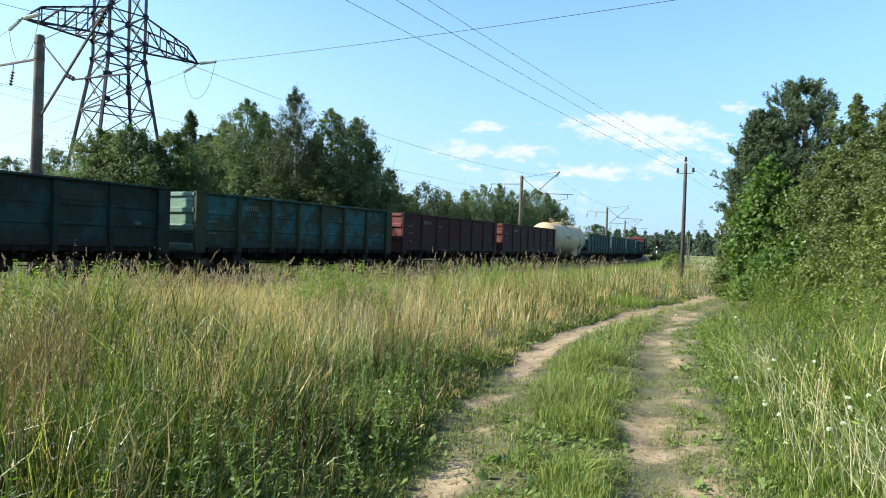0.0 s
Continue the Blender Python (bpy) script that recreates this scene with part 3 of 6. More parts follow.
def boxcar(mat, roof_mat, label, L=7.875, eave=4.16, crown=4.66, wavy=False, ridged=False, pale=M_MINT_LIT, ends=None, logo=False, seed=0, plain=False, field=None, number=(0.0, M_LETTER), gable=None):
    """Covered wagon: ribbed steel sides, a double sliding door, arched roof."""
    w = wagon(label)
    ends = ends or mat
    B, Y = 1.14, 1.50
    k = L / 7.875
    door0, door1 = -1.98 * k, 1.98 * k
    n_side = 4 if k < 0.95 else 5 if plain else 6
    ribs = [door1 + (L - door1) * i / n_side for i in range(n_side)] + [-door1 - (L - door1) * i / n_side for i in range(n_side)]
    for sy in (-1, 1):
        for a, b in ((-L, door0), (door1, L)):
            part("side_wall", Mesh().box(a, b, min(sy * (Y - 0.05), sy * Y), max(sy * (Y - 0.05), sy * Y), B, eave - 0.02), mat, w)
        for x in ribs + [-L + 0.05, L - 0.05]:
            r = Mesh()
            r.loft([[(x - 0.055, sy * Y, z), (x - 0.04, sy * (Y + 0.06), z), (x + 0.04, sy * (Y + 0.06), z), (x + 0.055, sy * Y, z)] for z in (B + 0.02, eave - 0.12)])
            part("side_rib", r, mat, w)
        for a, b in ((door0 + 0.01, -0.015), (0.015, door1 - 0.01)):
            d = Mesh()
            d.box(a, b, min(sy * (Y - 0.03), sy * (Y + 0.05)), max(sy * (Y - 0.03), sy * (Y + 0.05)), B + 0.06, 3.72)
            door = part("sliding_door", d, mat, w)
            if not plain:
                for z in np.arange(B + 0.22, 3.6, 0.21):
                    c = Mesh()
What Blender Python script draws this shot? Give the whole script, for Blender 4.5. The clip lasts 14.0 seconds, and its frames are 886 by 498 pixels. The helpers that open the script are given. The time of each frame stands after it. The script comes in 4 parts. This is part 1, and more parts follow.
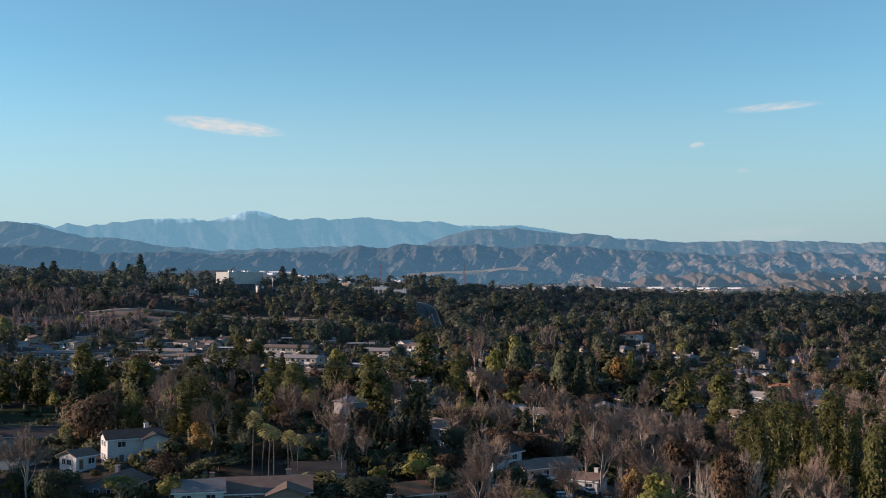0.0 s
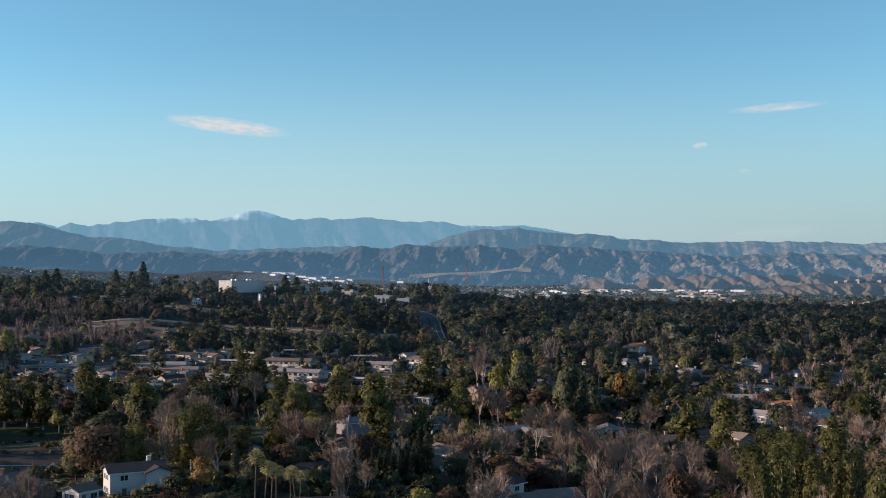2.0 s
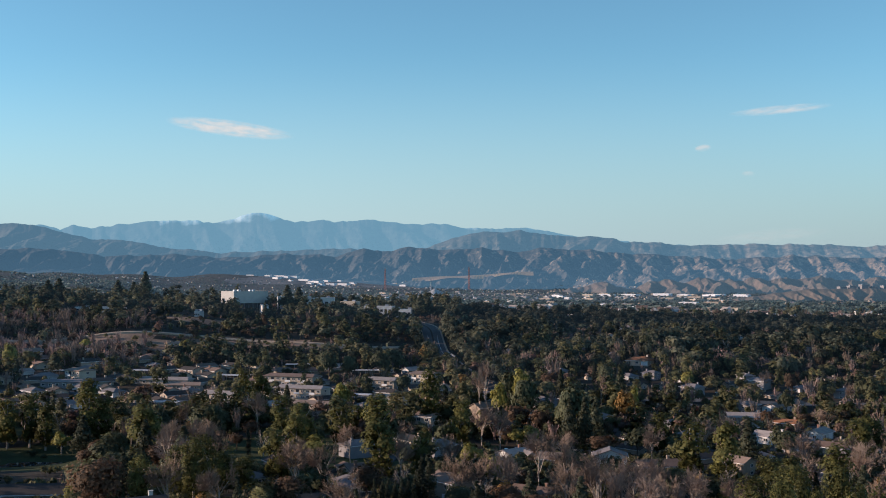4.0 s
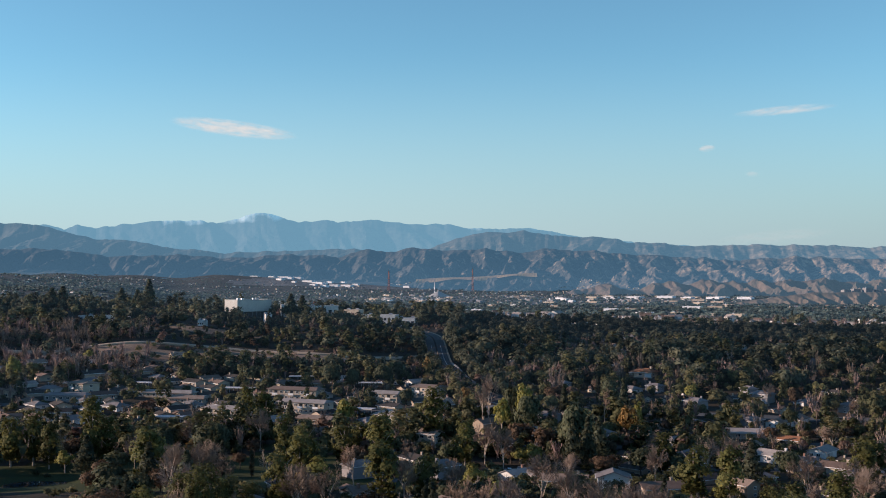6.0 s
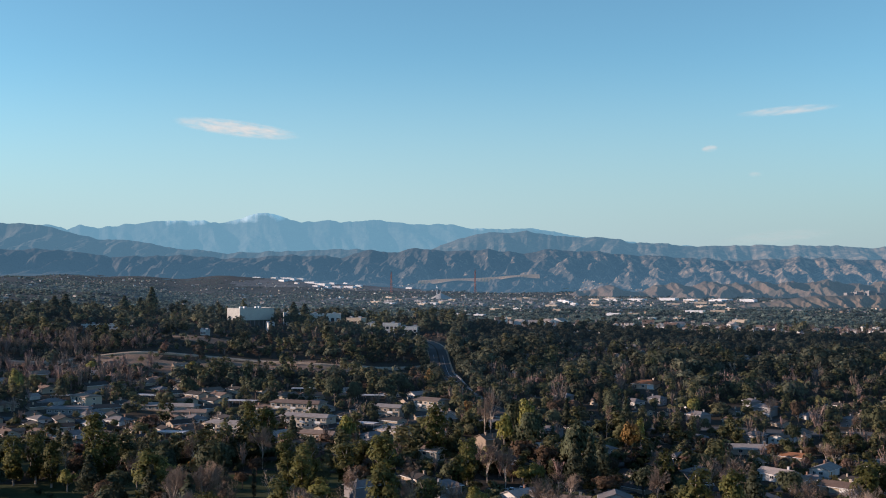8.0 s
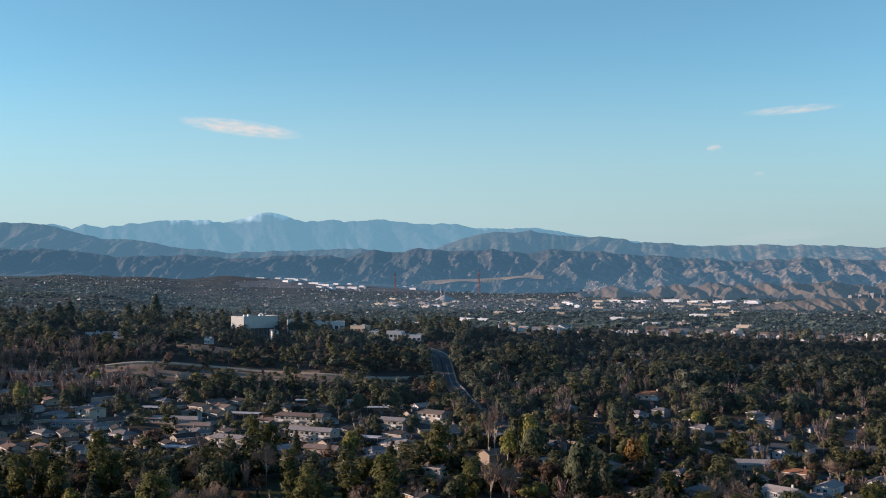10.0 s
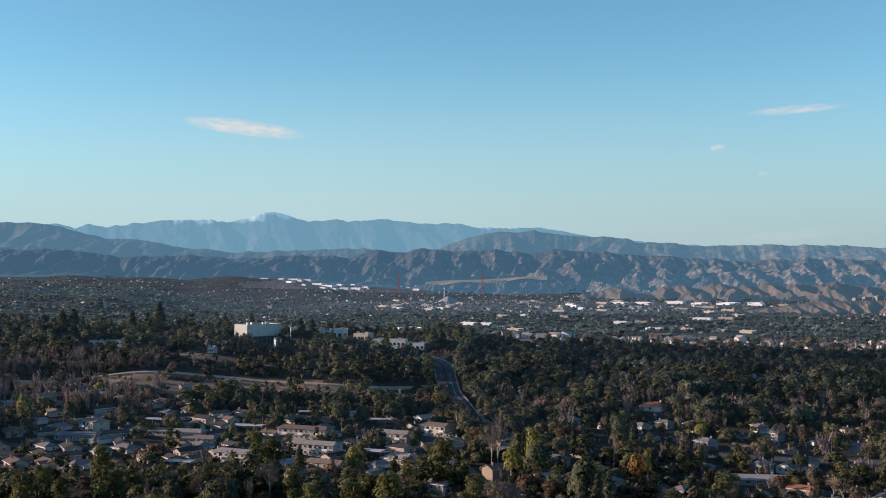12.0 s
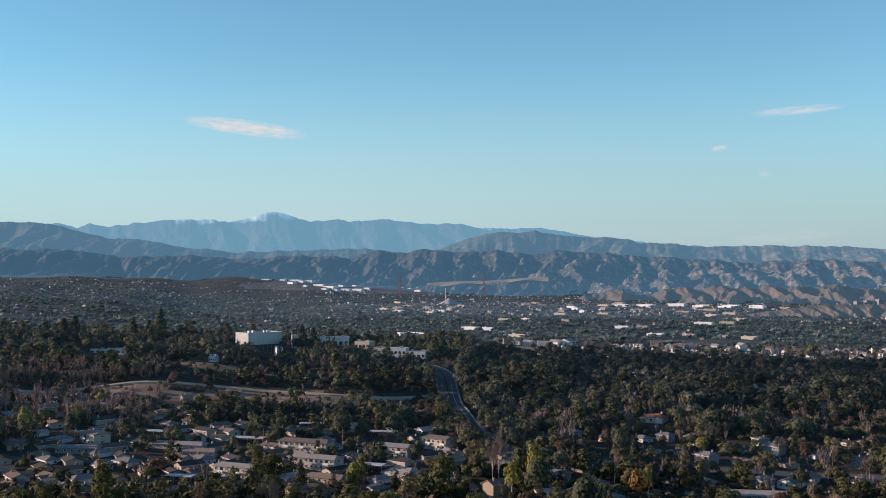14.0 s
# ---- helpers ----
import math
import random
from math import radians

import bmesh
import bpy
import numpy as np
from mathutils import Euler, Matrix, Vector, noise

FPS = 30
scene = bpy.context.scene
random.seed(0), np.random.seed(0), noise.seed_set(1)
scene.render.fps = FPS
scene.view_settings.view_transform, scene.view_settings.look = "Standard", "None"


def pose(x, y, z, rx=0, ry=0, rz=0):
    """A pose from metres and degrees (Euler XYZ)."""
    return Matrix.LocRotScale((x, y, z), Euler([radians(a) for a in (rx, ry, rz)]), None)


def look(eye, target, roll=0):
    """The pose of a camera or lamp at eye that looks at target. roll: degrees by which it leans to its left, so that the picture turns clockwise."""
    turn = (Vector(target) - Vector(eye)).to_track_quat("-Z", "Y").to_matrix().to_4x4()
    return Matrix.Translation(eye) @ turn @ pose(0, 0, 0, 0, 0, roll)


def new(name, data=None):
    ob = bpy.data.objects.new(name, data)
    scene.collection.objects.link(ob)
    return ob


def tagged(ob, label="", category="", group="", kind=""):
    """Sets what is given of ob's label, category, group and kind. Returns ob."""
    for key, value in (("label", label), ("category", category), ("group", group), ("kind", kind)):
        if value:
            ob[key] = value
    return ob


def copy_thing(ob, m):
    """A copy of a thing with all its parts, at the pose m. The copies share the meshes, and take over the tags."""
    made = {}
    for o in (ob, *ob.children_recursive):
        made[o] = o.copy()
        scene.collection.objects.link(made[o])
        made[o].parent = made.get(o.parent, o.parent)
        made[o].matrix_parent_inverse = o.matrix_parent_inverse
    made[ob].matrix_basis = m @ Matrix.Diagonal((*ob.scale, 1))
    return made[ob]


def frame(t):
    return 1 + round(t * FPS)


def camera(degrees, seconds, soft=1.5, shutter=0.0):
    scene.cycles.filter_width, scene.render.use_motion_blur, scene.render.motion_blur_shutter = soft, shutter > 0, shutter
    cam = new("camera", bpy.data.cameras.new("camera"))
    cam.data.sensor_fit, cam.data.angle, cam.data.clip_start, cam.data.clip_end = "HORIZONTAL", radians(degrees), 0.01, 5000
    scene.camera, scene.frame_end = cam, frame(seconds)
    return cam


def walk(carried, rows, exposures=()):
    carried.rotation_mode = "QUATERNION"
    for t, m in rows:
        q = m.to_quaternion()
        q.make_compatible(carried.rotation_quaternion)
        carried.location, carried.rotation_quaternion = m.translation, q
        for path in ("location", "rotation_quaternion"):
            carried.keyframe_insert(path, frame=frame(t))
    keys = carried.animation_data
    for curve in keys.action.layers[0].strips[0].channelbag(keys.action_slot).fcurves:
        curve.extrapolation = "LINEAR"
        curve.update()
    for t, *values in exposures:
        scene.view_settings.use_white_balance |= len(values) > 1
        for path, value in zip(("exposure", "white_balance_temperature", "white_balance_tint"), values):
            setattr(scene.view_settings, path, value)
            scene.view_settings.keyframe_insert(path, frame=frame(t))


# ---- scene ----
# Camera: a drone that climbs at 4 m/s over the suburb.
# Rows: seconds, x, y, z, yaw, pitch, lean to the right.
cam = camera(43.2, 14.0, soft=1.0)
ROWS = [
    (0.0, 0.000, 0.000, 50.00, -0.000, 1.700, 0.168),
    (0.5, 0.014, -0.023, 52.02, 0.025, 1.643, 0.128),
    (1.0, 0.025, -0.047, 54.06, 0.061, 1.608, 0.102),
    (1.5, 0.032, -0.070, 56.10, 0.103, 1.588, 0.096),
    (2.0, 0.039, -0.089, 58.12, 0.141, 1.605, 0.095),
    (2.5, 0.049, -0.103, 60.13, 0.169, 1.620, 0.083),
    (3.0, 0.063, -0.113, 62.13, 0.206, 1.633, 0.088),
    (3.5, 0.087, -0.118, 64.13, 0.228, 1.633, 0.077),
    (6.0, 0.240, -0.121, 74.08, 0.452, 1.541, -0.006),
    (6.5, 0.266, -0.119, 76.07, 0.466, 1.525, 0.002),
    (7.0, 0.290, -0.116, 78.06, 0.500, 1.498, -0.015),
    (7.5, 0.312, -0.110, 80.07, 0.544, 1.474, -0.023),
    (8.0, 0.334, -0.102, 82.09, 0.586, 1.450, -0.039),
    (10.5, 0.432, -0.047, 92.22, 0.848, 1.292, -0.059),
    (11.0, 0.453, -0.033, 94.21, 0.904, 1.263, -0.068),
    (11.5, 0.473, -0.015, 96.17, 0.932, 1.245, -0.075),
    (12.0, 0.493, 0.005, 98.12, 0.963, 1.215, -0.079),
    (12.5, 0.515, 0.027, 100.08, 0.991, 1.195, -0.099),
    (13.0, 0.539, 0.050, 102.04, 1.022, 1.160, -0.130),
    (13.5, 0.564, 0.072, 104.02, 1.027, 1.136, -0.146),
    (14.0, 0.589, 0.095, 106.00, 1.036, 1.127, -0.168),
]
walk(cam, [(t, pose(x, y, z, 90 + pitch, 0, yaw) @ pose(0, 0, 0, 0, 0, -lean)) for t, x, y, z, yaw, pitch, lean in ROWS])

# ---- world ----
SUN_ELEVATION, SUN_AZIMUTH = 14.0, 88.0  # degrees; azimuth to the left of straight ahead
to_sun = Vector((-math.sin(radians(SUN_AZIMUTH)) * math.cos(radians(SUN_ELEVATION)),
                 math.cos(radians(SUN_AZIMUTH)) * math.cos(radians(SUN_ELEVATION)),
                 math.sin(radians(SUN_ELEVATION))))
world = bpy.data.worlds.new("world")
scene.world = world
world.use_nodes = True
wn, wl = world.node_tree.nodes, world.node_tree.links
sky = wn.new("ShaderNodeTexSky")
sky.sky_type, sky.sun_disc = "NISHITA", False
sky.sun_elevation, sky.sun_rotation = radians(SUN_ELEVATION), radians(-SUN_AZIMUTH)
sky.altitude, sky.air_density, sky.dust_density, sky.ozone_density = 1200, 1.0, 0.0, 3.0
tone = wn.new("ShaderNodeMix")
tone.data_type, tone.blend_type = "RGBA", "MULTIPLY"
tone.inputs["Factor"].default_value = 1.0
tone.inputs["B"].default_value = (0.87, 1.09, 1.0, 1)
wl.new(sky.outputs["Color"], tone.inputs["A"])
wl.new(tone.outputs["Result"], wn["Background"].inputs["Color"])
wn["Background"].inputs["Strength"].default_value = 0.112

sun_data = bpy.data.lights.new("sun", "SUN")
sun_data.energy, sun_data.angle, sun_data.color = 4.7, radians(0.55), (1.0, 0.785, 0.60)
sun = new("sun", sun_data)
sun.matrix_world = look((0, 0, 900), Vector((0, 0, 900)) - to_sun)
scene.view_settings.exposure = 0.65


# ---- materials ----
CAST = (0.98, 0.97, 1.13)  # shared cast of the pigments


def material(name, base, rough=0.8, metal=0.0, vary=0.25, scale=1.0, second=None, bump=0.0, per_object=0.0, spec=0.3,
             glow=None, glow_strength=0.0, tint=0.0, translucent=0.0):
    """A surface with two scales of variation between base and second; tint follows the mesh's own tint attribute."""
    m = bpy.data.materials.new(name)
    m.use_nodes = True
    n, l = m.node_tree.nodes, m.node_tree.links
    b = n["Principled BSDF"]
    b.inputs["Roughness"].default_value = rough
    b.inputs["Metallic"].default_value = metal
    b.inputs["Specular IOR Level"].default_value = spec
    geo = n.new("ShaderNodeNewGeometry")
    big, fine = n.new("ShaderNodeTexNoise"), n.new("ShaderNodeTexNoise")
    big.inputs["Scale"].default_value, fine.inputs["Scale"].default_value = 0.35 * scale, 4.0 * scale
    big.inputs["Detail"].default_value, fine.inputs["Detail"].default_value = 4, 6
    for tex in (big, fine):
        l.new(geo.outputs["Position"], tex.inputs["Vector"])
    mixed = n.new("ShaderNodeMath")
    mixed.operation = "MULTIPLY_ADD"
    mixed.inputs[1].default_value = 0.5
    l.new(fine.outputs["Fac"], mixed.inputs[0])
    half = n.new("ShaderNodeMath")
    half.operation = "MULTIPLY"
    half.inputs[1].default_value = 0.5
    l.new(big.outputs["Fac"], half.inputs[0])
    l.new(half.outputs[0], mixed.inputs[2])
    ramp = n.new("ShaderNodeValToRGB")
    ramp.color_ramp.elements[0].position, ramp.color_ramp.elements[1].position = 0.36, 0.64
    second = second or [c * (1 - vary) for c in base]
    top = [c * k for c, k in zip(base, CAST)]
    second = [c * k for c, k in zip(second, CAST)]
    ramp.color_ramp.elements[0].color = (*second, 1)
    ramp.color_ramp.elements[1].color = (*top, 1)
    l.new(mixed.outputs[0], ramp.inputs["Fac"])
    colour = ramp.outputs["Color"]
    if per_object or tint:
        hsv = n.new("ShaderNodeHueSaturation")
        value = n.new("ShaderNodeMapRange")
        if tint:
            attribute = n.new("ShaderNodeAttribute")
            attribute.attribute_name = "tint"
            l.new(attribute.outputs["Fac"], value.inputs["Value"])
            hue = n.new("ShaderNodeMapRange")
            hue.inputs["To Min"].default_value, hue.inputs["To Max"].default_value = 0.515, 0.462
            l.new(attribute.outputs["Fac"], hue.inputs["Value"])
            l.new(hue.outputs["Result"], hsv.inputs["Hue"])
        else:
            info = n.new("ShaderNodeObjectInfo")
            l.new(info.outputs["Random"], value.inputs["Value"])
        amount = tint or per_object
        value.inputs["To Min"].default_value, value.inputs["To Max"].default_value = 1 - amount, 1 + amount
        l.new(value.outputs["Result"], hsv.inputs["Value"])
        l.new(colour, hsv.inputs["Color"])
        colour = hsv.outputs["Color"]
    l.new(colour, b.inputs["Base Color"])
    if bump:
        bm_node = n.new("ShaderNodeBump")
        bm_node.inputs["Strength"].default_value, bm_node.inputs["Distance"].default_value = bump, 0.05 / scale
        l.new(fine.outputs["Fac"], bm_node.inputs["Height"])
        l.new(bm_node.outputs["Normal"], b.inputs["Normal"])
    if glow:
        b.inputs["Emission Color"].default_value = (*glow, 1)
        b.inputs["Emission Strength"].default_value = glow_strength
    if translucent:
        thin = n.new("ShaderNodeBsdfTranslucent")
        l.new(colour, thin.inputs["Color"])
        mix = n.new("ShaderNodeMixShader")
        mix.inputs["Fac"].default_value = translucent
        l.new(b.outputs["BSDF"], mix.inputs[1])
        l.new(thin.outputs["BSDF"], mix.inputs[2])
        l.new(mix.outputs["Shader"], n["Material Output"].inputs["Surface"])
    return m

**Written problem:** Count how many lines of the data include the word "angle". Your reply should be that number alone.

**Result below:** 2